Jaldi 5 with Dr A L Sharada: More ads must say: Yes, she can

11 Oct,2012

Population First has been at the forefront of the initiative on the way the girl child has been projected in the media. Dr A L Sharada, Director, Population First, spoke to MxMIndia on the girl child and the media and how we can prevent the celebration of the International Day of the Girl Child from being mere tokenism.

01.  It’s good to see that the first ever International Day of the Girl Child is being celebrated. How do we prevent it from being mere tokenism?


I welcome the UN, as a global body declaring October11, as the International Day of the Girl Child. This gives us an opportunity to take stock of the work that we have done so far, look further into what needs to be done and how we could take the issue at hand, forward. However the fear that it may turn out to be yet another gesture of tokenism is a valid one. The only way we can stop it from becoming yet another international day celebrated as a formality every year, is through concerted efforts to work on some of the major issues regarding the girl child.


There are many issues concerning girls such as child marriages, low enrolment in schools and neglect of their health and nutrition needs. We need to advocate and lobby for more focused policies and programmes to improve the status of the girl child. We need to use the opportunity provided by the International Day of the Girl Child, every year to reflect upon achievements, fine tune our policies and redesign our programme, if required.


Do you see that Population First’s efforts have had an impact on the media?


I see lot of positivity and openness from the media towards these issues and a willingness to approach them differently. In the current media scenario, many of these issues are being addressed but more need attention. We, at Population First believe that we have to start a dialogue with all stakeholders, media being a primary stakeholder.

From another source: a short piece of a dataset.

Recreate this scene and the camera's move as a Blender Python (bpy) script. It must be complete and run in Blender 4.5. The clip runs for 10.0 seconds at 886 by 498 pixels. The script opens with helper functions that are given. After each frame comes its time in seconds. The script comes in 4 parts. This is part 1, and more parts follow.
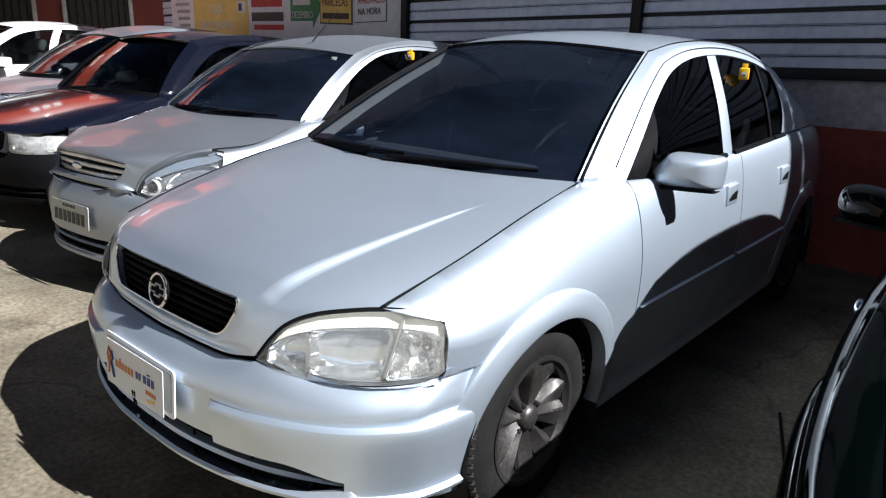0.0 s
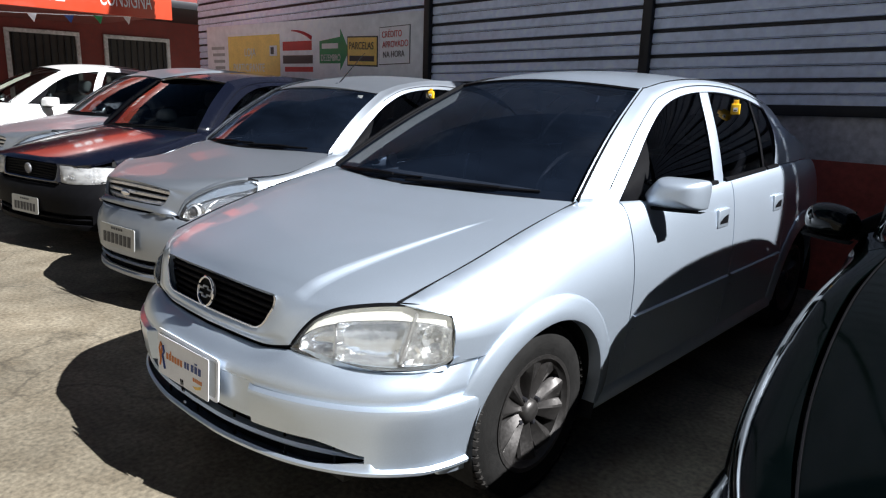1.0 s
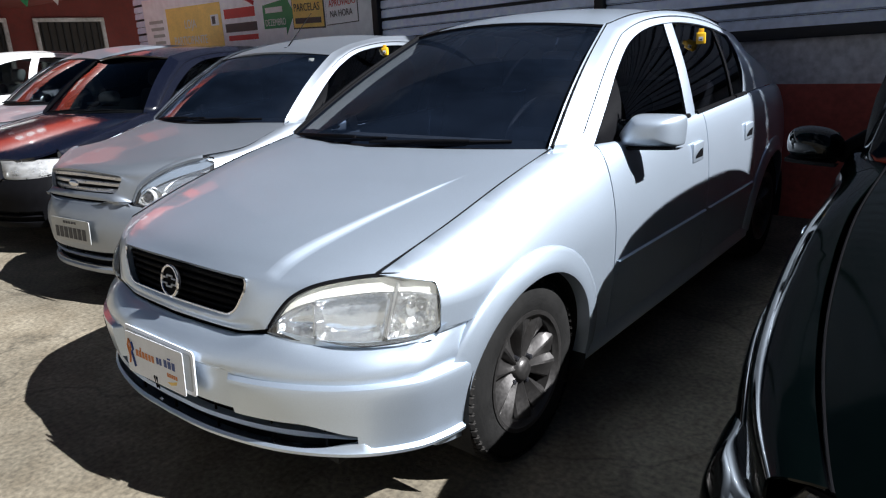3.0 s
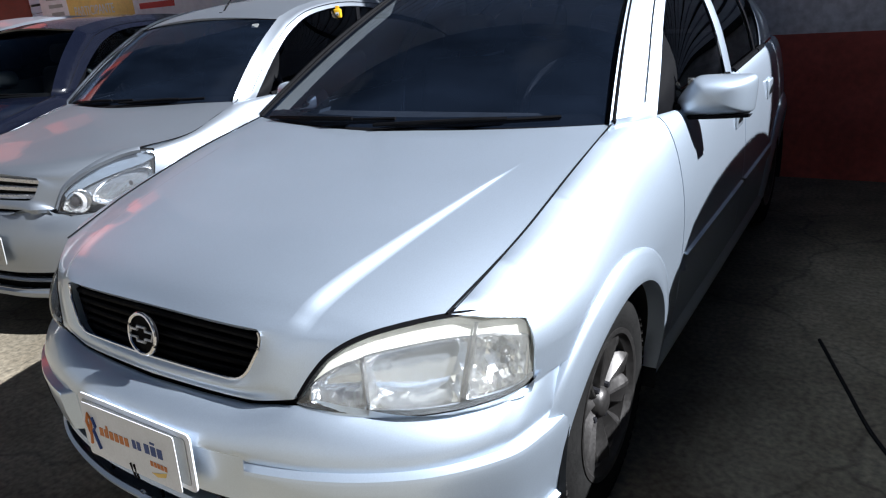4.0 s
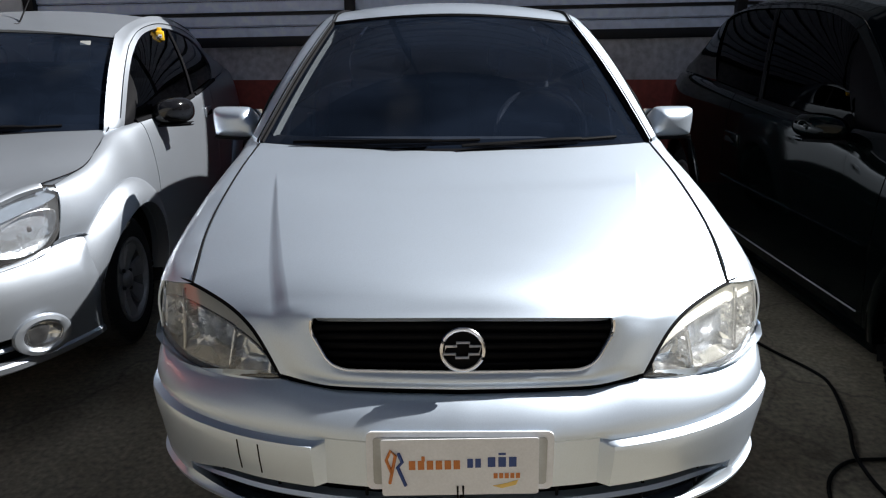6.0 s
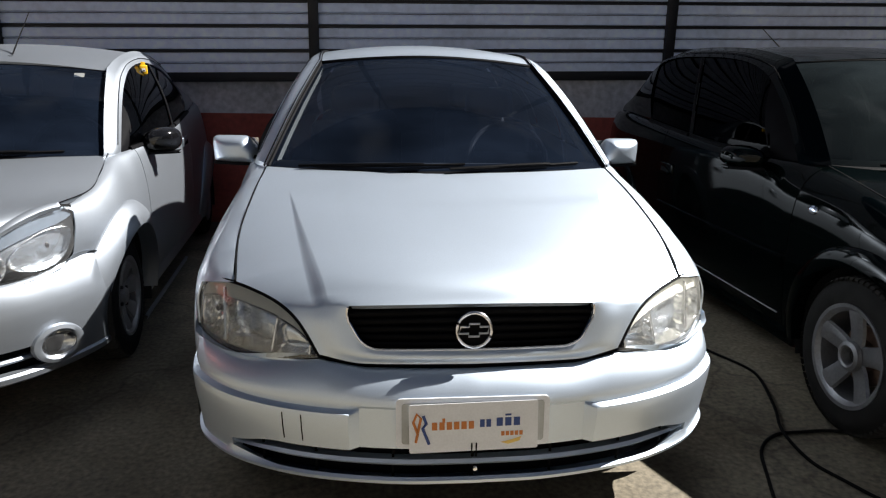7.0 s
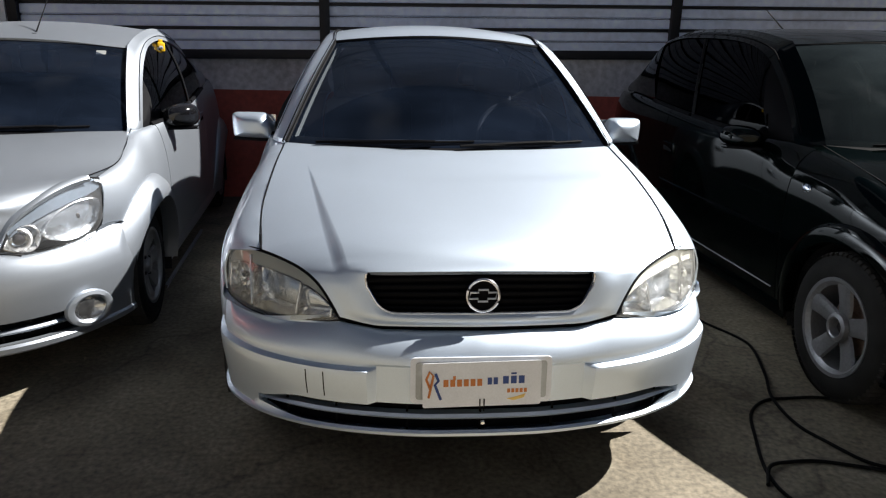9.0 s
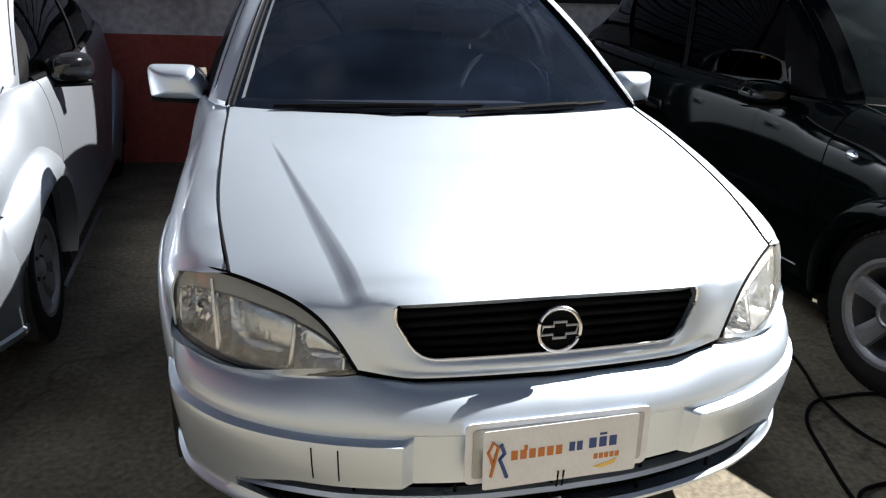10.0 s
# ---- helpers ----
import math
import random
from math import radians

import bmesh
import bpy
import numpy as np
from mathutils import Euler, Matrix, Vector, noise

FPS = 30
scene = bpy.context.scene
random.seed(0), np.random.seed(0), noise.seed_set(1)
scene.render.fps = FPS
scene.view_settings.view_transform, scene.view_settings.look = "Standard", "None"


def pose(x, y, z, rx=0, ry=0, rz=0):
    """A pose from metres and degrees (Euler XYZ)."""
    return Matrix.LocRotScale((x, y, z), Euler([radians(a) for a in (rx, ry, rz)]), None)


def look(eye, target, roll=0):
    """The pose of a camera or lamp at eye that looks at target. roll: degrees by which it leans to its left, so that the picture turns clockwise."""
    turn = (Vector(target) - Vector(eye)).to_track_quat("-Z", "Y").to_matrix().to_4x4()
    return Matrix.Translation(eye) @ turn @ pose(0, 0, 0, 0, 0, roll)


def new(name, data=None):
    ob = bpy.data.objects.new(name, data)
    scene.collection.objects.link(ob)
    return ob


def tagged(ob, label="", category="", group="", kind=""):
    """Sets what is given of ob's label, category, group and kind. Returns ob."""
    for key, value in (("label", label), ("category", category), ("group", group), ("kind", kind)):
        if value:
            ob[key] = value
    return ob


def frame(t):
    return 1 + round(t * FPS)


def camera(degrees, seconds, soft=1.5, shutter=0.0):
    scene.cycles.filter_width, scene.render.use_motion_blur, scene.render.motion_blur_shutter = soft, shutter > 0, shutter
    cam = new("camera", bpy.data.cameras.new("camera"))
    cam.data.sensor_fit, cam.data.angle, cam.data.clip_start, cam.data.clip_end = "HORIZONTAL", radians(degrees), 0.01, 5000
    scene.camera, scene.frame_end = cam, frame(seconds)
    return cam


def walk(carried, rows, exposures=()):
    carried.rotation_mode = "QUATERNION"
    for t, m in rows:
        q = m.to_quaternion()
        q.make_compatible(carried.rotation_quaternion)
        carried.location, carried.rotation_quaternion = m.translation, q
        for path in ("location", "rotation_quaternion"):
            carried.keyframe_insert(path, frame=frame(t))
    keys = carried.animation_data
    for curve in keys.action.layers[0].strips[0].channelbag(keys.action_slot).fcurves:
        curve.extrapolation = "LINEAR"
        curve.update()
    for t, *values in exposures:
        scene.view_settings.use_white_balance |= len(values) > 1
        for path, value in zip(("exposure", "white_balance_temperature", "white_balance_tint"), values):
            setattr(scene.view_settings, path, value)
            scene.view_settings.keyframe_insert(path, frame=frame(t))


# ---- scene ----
import collections

cam = camera(66.0, 10.0, soft=1.2)
PATH = [
    (0, (1.762, -0.7, 1.347), (0.504, 0.749, 0.784), 1.8),
    (0.5, (1.892, -0.78, 1.349), (0.572, 0.635, 0.844), 1.2),
    (1, (1.98, -0.887, 1.33), (0.652, 0.537, 0.876), 1.7),
    (1.5, (2.016, -0.937, 1.309), (0.727, 0.516, 0.83), 0.3),
    (2, (2.028, -0.95, 1.311), (0.734, 0.503, 0.847), -0.2),
    (2.5, (2.008, -0.93, 1.314), (0.716, 0.511, 0.811), -1.1),
    (4, (1.319, -0.622, 1.308), (0.265, 0.936, 0.628), -5.0),
    (4.5, (0.904, -0.68, 1.273), (-0.037, 0.977, 0.663), -1.4),
    (5, (0.529, -0.778, 1.330), (-0.077, 1.048, 0.781), -2.6),
    (5.5, (0.197, -1.0, 1.348), (-0.052, 0.874, 0.696), -1.9),
    (7, (-0.255, -1.536, 1.354), (-0.061, 0.385, 0.832), 1.1),
    (7.5, (-0.267, -1.687, 1.372), (-0.094, 0.237, 0.854), 1.3),
    (8, (-0.273, -1.727, 1.38), (-0.092, 0.195, 0.857), 0.9),
    (8.5, (-0.275, -1.726, 1.387), (-0.089, 0.192, 0.853), 1.0),
    (9, (-0.291, -1.675, 1.372), (-0.109, 0.229, 0.788), 1.5),
    (9.5, (-0.437, -1.402, 1.33), (-0.2, 0.481, 0.696), 3.7),
    (10, (-0.545, -1.023, 1.323), (-0.086, 0.787, 0.609), 2.5),
]
EXPOSURES = [(0.0, 1.28, 5850, 10), (2.5, 1.25, 5800, 10), (4.0, 1.32, 5600, 10), (4.5, 1.34, 5600, 10), (5.0, 1.24, 5700, 10), (5.5, 1.25, 5950, 10), (7.5, 1.45, 6250, 10), (9.0, 1.52, 6250, 10), (9.5, 1.62, 6250, 10), (10.0, 1.85, 6250, 10)]
walk(cam, [(t, look(eye, target, roll)) for t, eye, target, roll in PATH], EXPOSURES)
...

We, as a nation have internalised, and have deeply ingrained patriarchal values to an extent that unless someone points it out, at times we are unaware of a possible patriarchal tone in our public communications. We need to initiate dialogues with all groups of society, so that together we can build a more gender-sensitive society.


02, In your experience interacting with marketers and advertising agency professionals, do you think they are sincere in their attempts to appreciate the responsibility towards the girl child in a society like ours?


Our experience with the advertising professionals has been very positive. We found them to be open-minded, willing to look at our standpoints and revise their current approach. From the time we began interacting with professionals in the advertising industry in 2008 up to today, we find a much greater presence of girls in advertising and many advertisements that are now projecting positive and non-stereotypical images of girls.

03.  Do you think self-regulation bodies like ASCI, Advertising Club and AAAI should also take it upon themselves to promote the cause?


Yes, definitely. It is important that activists working on gender issues and the regulatory bodies of media and advertising work together to ensure that the media does not project demeaning and negative images of girls. It is also imperative that  media does not consciously or otherwise, support or promote negative social attitudes and practices such as eve-teasing, commodification, objectification of women and violence.

04.  What are your views on gender biases in today’s advertising?


In 2008, during our analysis of advertisements showing girl children, we found that girls had a lesser presence and were often presented in a stereotypical fashion, for example mostly endorsing products that have been promoted by their mothers too. It was also observed that an ideal family is always shown as mother-father with one daughter and one son, or two sons. Rarely did we find ads showing two daughters. While a lot has changed in the last few years, in terms of projection of girls in advertisements, it is still rare to find an advertisement where two daughters are shown in a family setting. This, I believe, promotes the perception that a son is a must in the family. In a context where the country’s sex ratio is declining, this is a very disturbing trend.


Television serials, television and print media content also further aggravate this image of women. What are your views here?


Yes, it is true that the portrayal of women in print and electronic media is regressive and voyeuristic in flavour and we have to work on changing this. This is why we have instituted Laadli Media Awards for Gender Sensitivity. We have received 1500 entries this year and the quality of the content is improving. There is a lot of potential for change. The most pertinent example here is that of the popular show, Satyamev Jayate, which has suddenly got numerous issues into our drawing rooms. It shows the effect of one strong programme with a potent combination of Aamir Khan, an industry giant like Reliance and a media tool like Star TV. This shows that there is potential to bring social change. New media and its various options are also democratizing the way news now reaches out and has gained momentum with youth across the country as tools for creating public opinion. It is an exciting time to be, in terms of working with media on social issues

05.  One view of marketers is that they need to sell to consumers, given the prevailing behavioural patterns, and that they are not in a position to correct these attitudes. How do we bring about a change in this view?

I would like to highlight two ads here. For instance, an HDFC investment plan ad shows a father investing for his daughter’s education instead of a more common notion, such as saving for her marriage. This is a positive and refreshing approach to the product and in no way undermines the value of the product. The other ad I would like to mention is the Tata Nano ad where a small girl hugs the car, and the father gives her the car keys. This shows that the father is proud of his daughter. Giving visibility to girls in ads, is by itself crucial. We need to see more such instances where girls have to be shown in a capable light and in diverse concepts while selling a product. After all, communication is all about conveying the message effectively, is it not?